After Emily Hobhouse met with Sir Henry Campbell-Bannerman, leader of the Liberal Party, and future Prime Minister, he stated: "When is a war not a war? When it is waged by methods of barbarism in South Africa."

Another British MP, David Lloyd George, who later would also become the Prime Minister accused the British of using "a policy of extermination" against women and children. He also stated, "When children are being treated in this way and dying, we are simply ranging the deepest passions of the human heart against British rule in Africa.... It will always be remembered that this is the way British rule started there [in the Boer republics], and this is the method by which it was brought about." He also said "It is a war not against men, but against women and children."


A boer child Abraham Carel Wessels in the Bloemfontein concentration camp,
a victim at the hands of the English, he was one of the lucky ones who survived


A British soldier sleeping, apparently oblivious of all the suffering



A mother and child, suffering in the concentration camp


Alfred Milner and his staff

Boer Concentration Camps:

TRANSVAAL: Barberton, Balmoral, Belfast, Heidelberg, Irene, Johannesburg, Klerksdorp, Krugersdorp, Meintjieskop, Middelburg, Mafeking, Nylstroom, Pietersburg, Potchefstroom, Standerton, Vereeniging, Volksrust

FREE STATE: Bloemfontein, Brandfort, Bethulie, Heilbron, Harrismith, Kroonstad, Ladybrand, Springfontein, Vredefortweg, Winburg

NATAL: Ladysmith, Colenso, Howick, Pietermaritzburg, Wentworth, Merebank, Eshowe, Jacobs, Mooirivier

CAPE: Aliwal-Noord, Kimberley, Norvalspont, Doornbult, Kromelmboog, Port Elizabeth, East London, Vryburg, Uitenhage

Black Concentration Camps:

These camps are now the subject of a great deal of research. Black Camps originated partly from the numbers of black refugees seeking British protection, and partly as a result of clearing the country of all civilians, black as well as white. In June 1901 Lord Kitchener appointed a Department of Native Refugees with the Canadian, Major G. de Lotbinière, as chief of staff. The blacks in the camps would be available for work (especially for railway, road and industrial work) for which they would be paid higher wages than they were used to in the past. The British soldiers bred familiarity and therefore the blacks expected the Boer population to be treated as a defeated nation, but they soon learned that this was not to be. Life after the war changed very little and a very long political struggle lay ahead.
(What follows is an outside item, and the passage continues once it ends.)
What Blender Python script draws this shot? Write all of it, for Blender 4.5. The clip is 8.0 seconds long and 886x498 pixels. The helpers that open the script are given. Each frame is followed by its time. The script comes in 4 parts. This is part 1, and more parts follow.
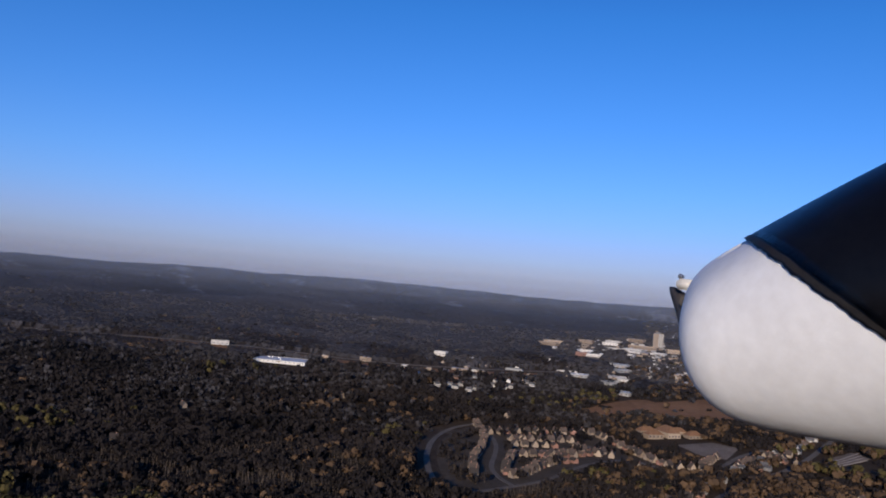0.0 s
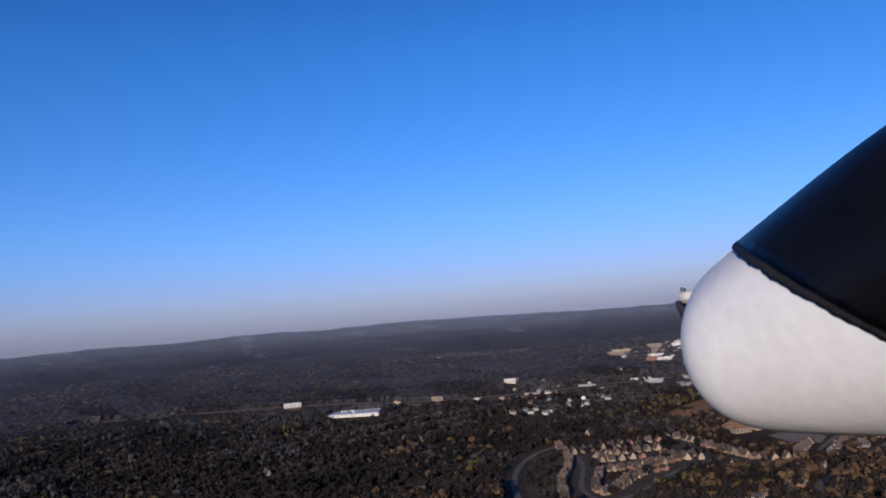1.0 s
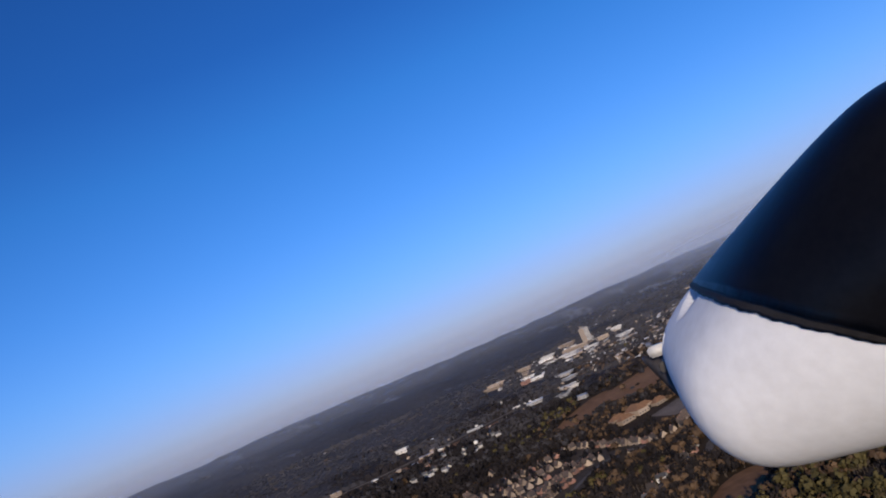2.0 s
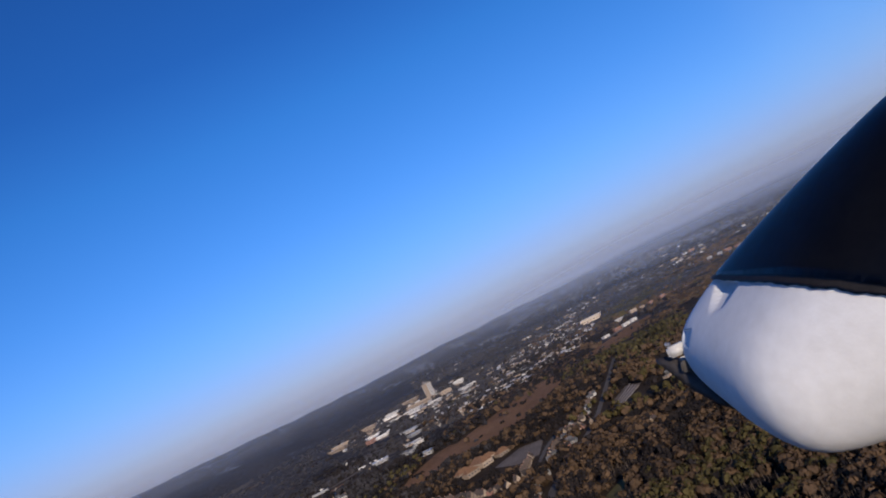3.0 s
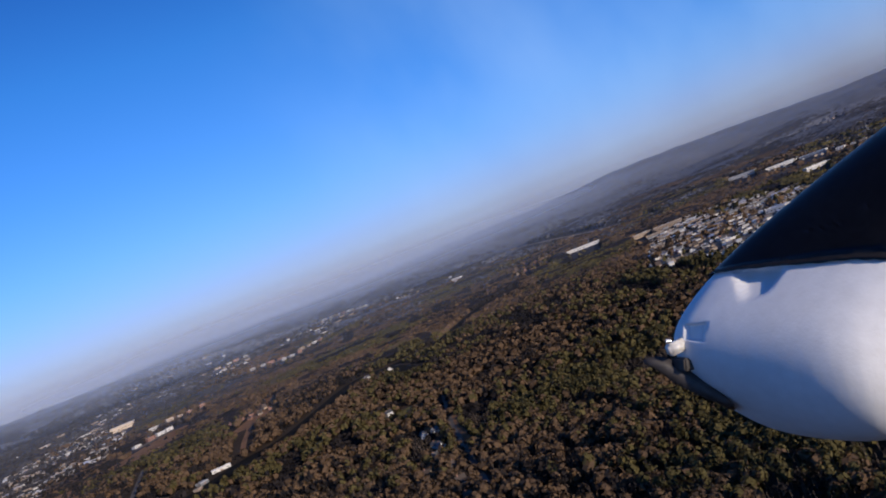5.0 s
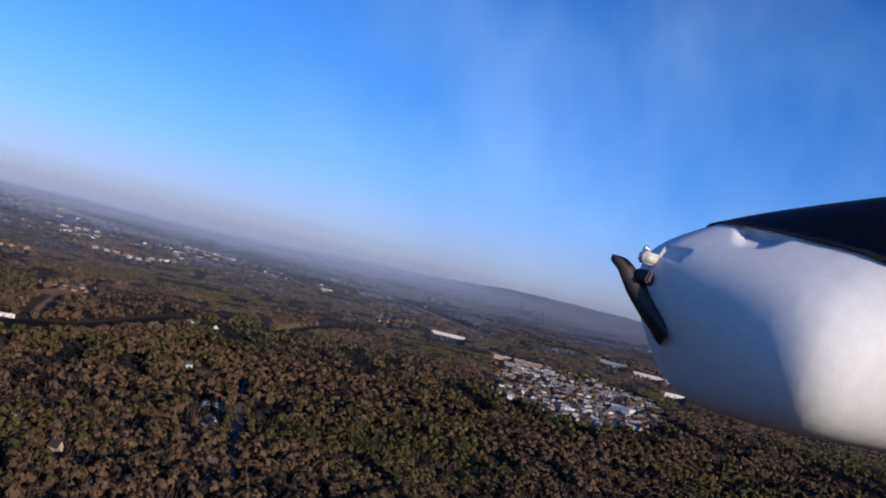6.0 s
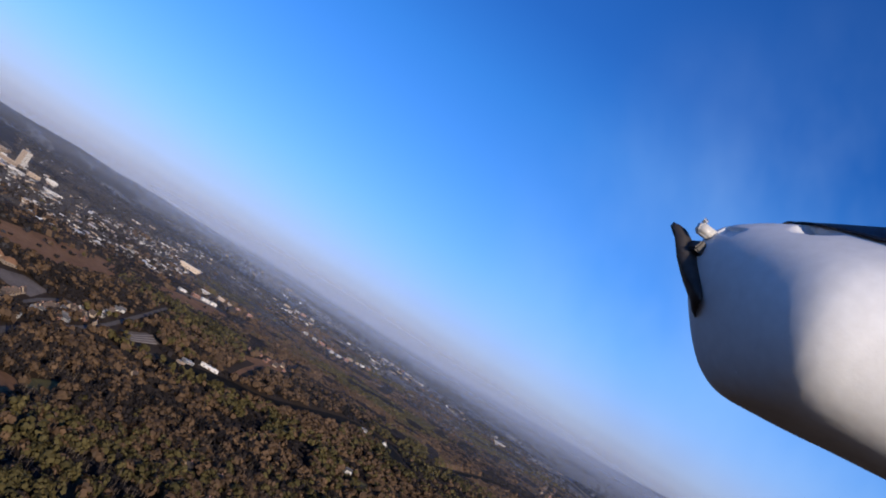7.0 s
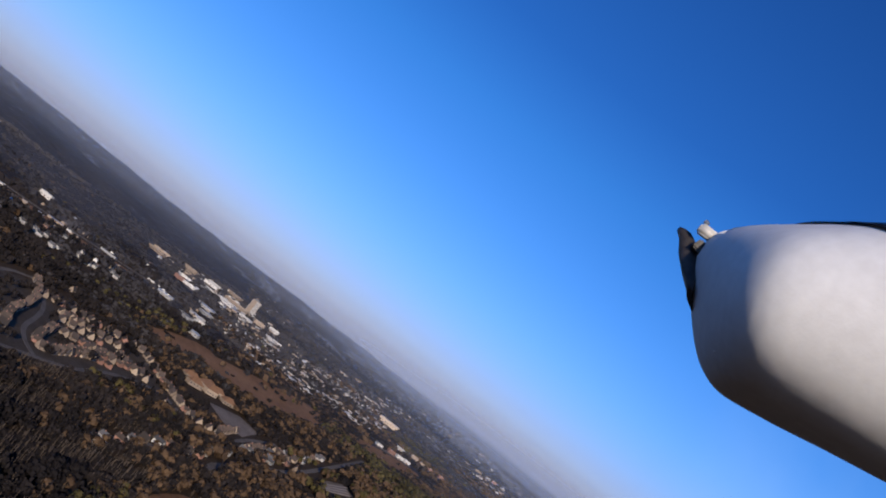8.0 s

There were altogether 64 concentration camps for blacks and before the end of the war the inhabitants rose to just short of 120 000 men, women and children. Originally Kitchener had no intention of moving blacks from their locations, but later many thousands were removed from their locations, thereby uprooting the local economy. On 1 September 1901 the supervision of the Native Concentration Camps were taken over by the Department of Native Refugees.